June 27 is PTSD Awareness Day (US). PTSD is a reaction to a traumatic event with long-lasting symptoms that disrupt a person’s life. It may lead to job loss, relationship troubles and the deterioration of one’s overall health – among other issues.
PTSD affects individuals from all walks of life depending on their life experiences. Paramedics, police officers, firefighters, veterans and other front-line employees might be affected by the work they do. But other experiences such as a sudden or traumatic accident resulting in the death of a loved one, sexual violence (including assault or abuse), still births and miscarriages later in the gestation period, and/or experiencing a serious injury may also bring on PTSD or significant symptoms of same. Other traumatic events may include natural disasters, war or conflict and being a victim of crime.
PSTD is considered a mental health disorder. Symptoms of PTSD may include re-experiencing the traumatic event through vivid nightmares, flashbacks or excessive thoughts of the event. Oftentimes, people may experience a change in their thoughts and mood – at times expressed through irritability and feeling ‘on edge’ or nervous. Some people may be startled easily, have a hard time concentrating or experience difficulties with sleep. Generally, an individual who suffers from PTSD may often feel like something terrible is about to happen and may experience a disassociation with self and their environment.

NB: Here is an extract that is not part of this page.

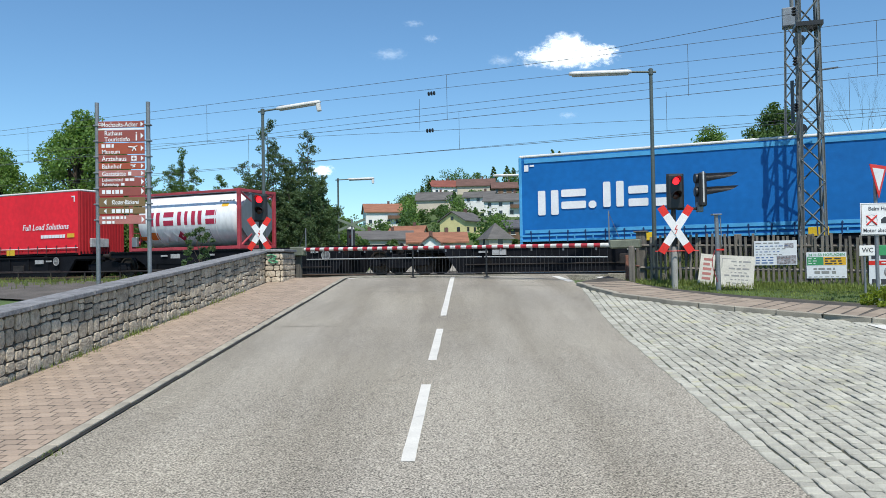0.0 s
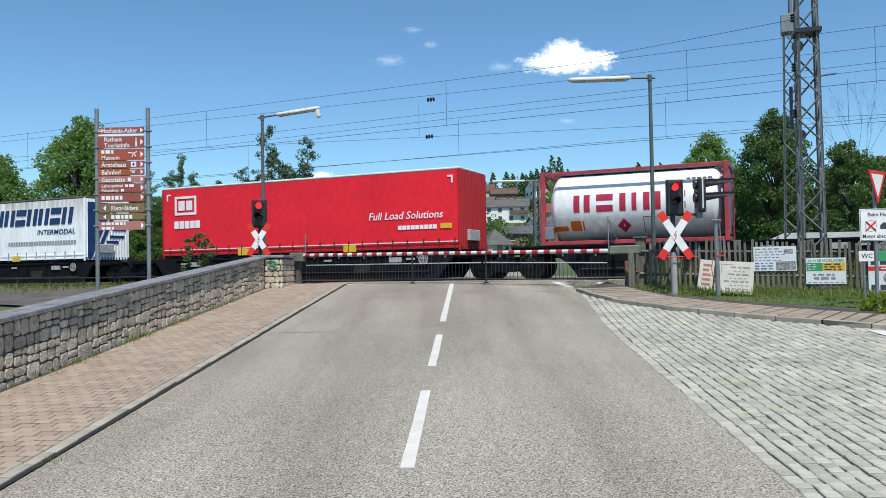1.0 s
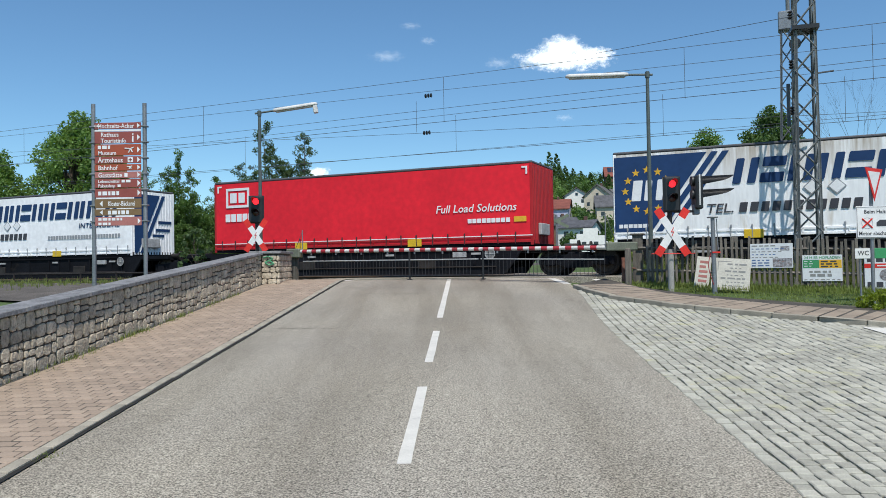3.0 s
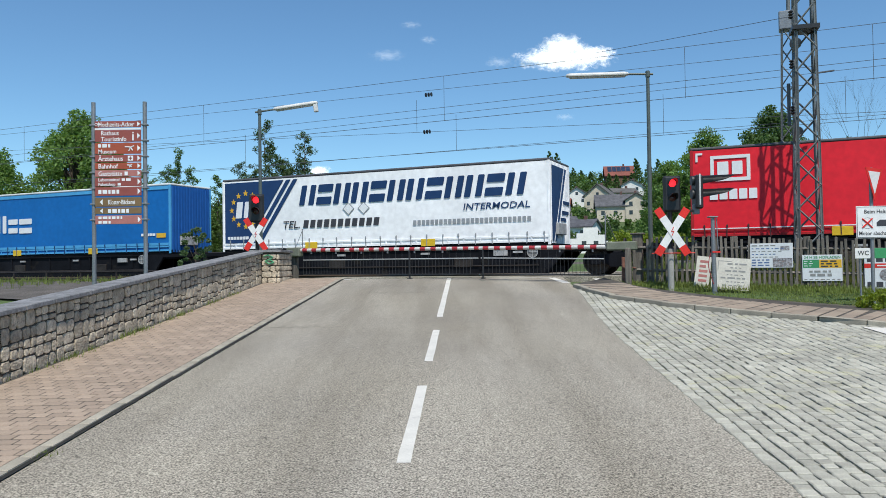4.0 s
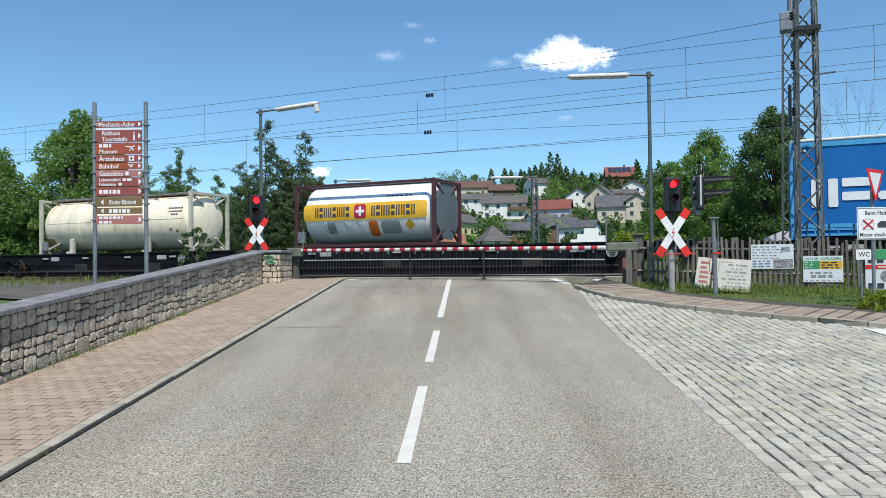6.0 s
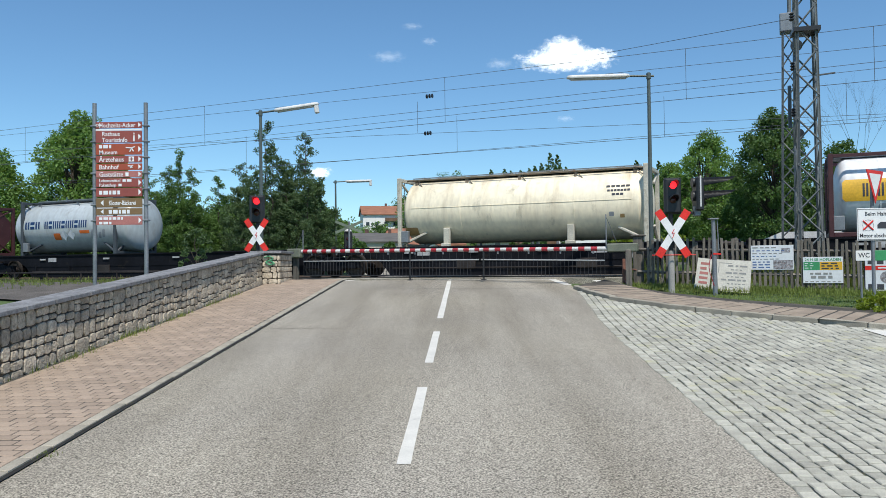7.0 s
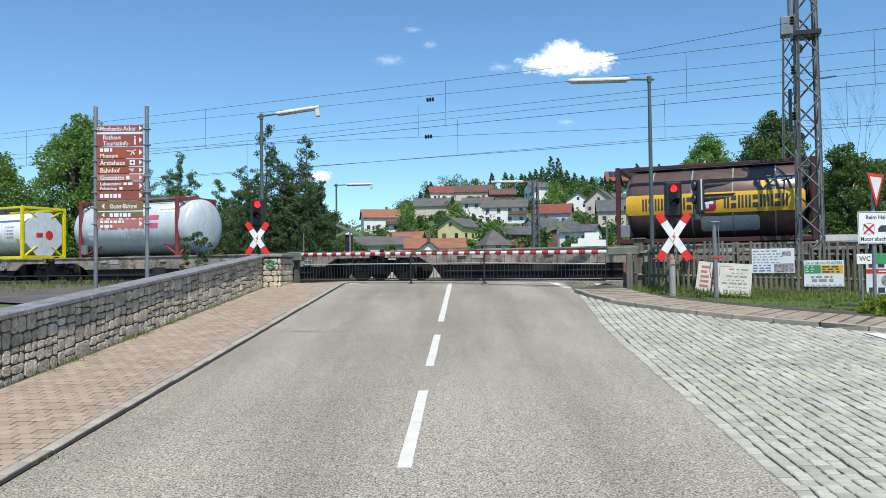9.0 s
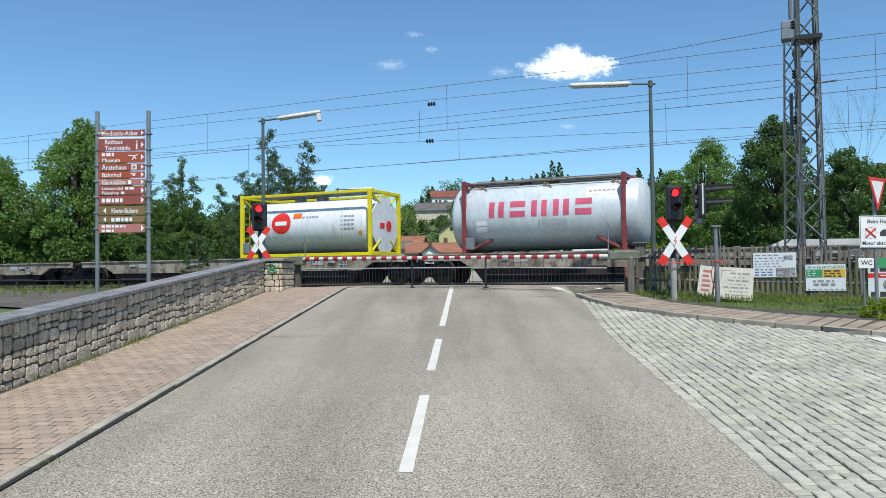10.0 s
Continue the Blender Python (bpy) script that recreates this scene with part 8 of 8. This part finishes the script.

Many of the clients that I represent experience either significant symptoms of PTSD or have been diagnosed fully with PTSD and unfortunately have been denied short or long term disability benefits. Without proper care – medication, counselling and/or support groups – individuals may resort to alcohol or drugs as a way to cope. Getting the right support and treatment is paramount. Without their disability benefits, the ability to afford such treatment is next to impossible for most.